Your story “A Question of Balance” is about an older couple, and we get to witness a very believable and nuanced mature love. However, you’re a young woman. Where did your material come from?
I’m not so very young, Bonnie! I’ve been married practically forever, so it wasn’t difficult to imagine this couple. The story was written for one of the weekly challenges in Zoetrope‘s Flash Factory. There had to be a hat in the story, and the hat had to be significant. I was looking through my folder of jottings—images, anecdotes, overheard conversations—and came across the idea of a man who says whatever he likes to his wife because she’s deaf. I’d also recently been browsing my mum’s sketches from when she lived in Nigeria, and so the idea of carrying things on your head was there, too. I liked the idea of this couple, so I started writing but with no real plan. Halfway through I realized it would be just right if the woman came down the stairs with a tea tray on her head.
The old man banters a bit with his wife and in his thoughts about how old she’s gotten and that she doesn’t look like she once did. This lends to the believability that they’ve been together a while—they’re past the flowers-and-chocolates stage. She seems to laugh it off easily, though bantering can go terribly wrong between couples and someone can get hurt. Why do you think it works for them?
Well, only because she can’t really hear him. But if she guesses at the sort of thing he’s saying, she may, after so many years of marriage, feel there’s no point in minding too much or getting upset. And if you’re not really a morning person, what better way to keep people out for a while than to not put your hearing aid in?
Why do you think he says and thinks such caustic things about her, especially when he seems to really love her?
I think he’s not feeling that great about himself and is taking it out on her. And by thinking over how much he’s already done that day, he’s trying to convince himself that he’s still effective, still valued by old colleagues. His relationship with his wife has become a habit, and in witnessing her tea tray balancing act he’s reminded of who they both were and still are, and his love for her is reawakened.
What do you like about writing flash fiction? Do you write fiction of other lengths, too?
I like it that a piece of flash fiction can be written in one sitting, not dragging on for weeks or months or years. And if it needs editing, that too is quicker because there are fewer words to consider changing.
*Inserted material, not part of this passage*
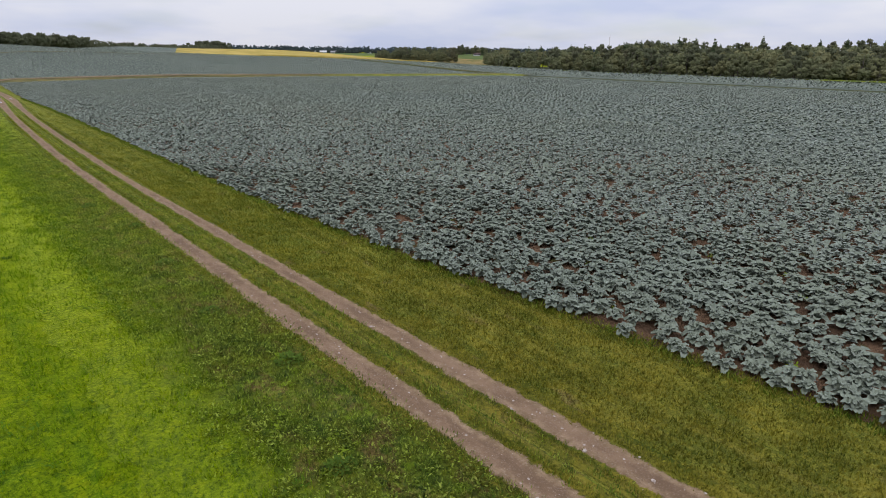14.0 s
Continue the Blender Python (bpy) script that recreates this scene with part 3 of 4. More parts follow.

Also, since my flashes are not planned out in advance and I’m not trying to say anything big, I’m not as emotionally invested in them, and can just have fun and write more freely.
I write short stories of up to five thousand words or so, but to attempt a novel feels like too much. I’m not sure I’d have the persistence to see it through.
What are you working on now?
I’m making a few changes to an old story that hasn’t found a home yet. When that’s sent out I’m going to start something new and exciting and completely different—I’m just not sure what yet!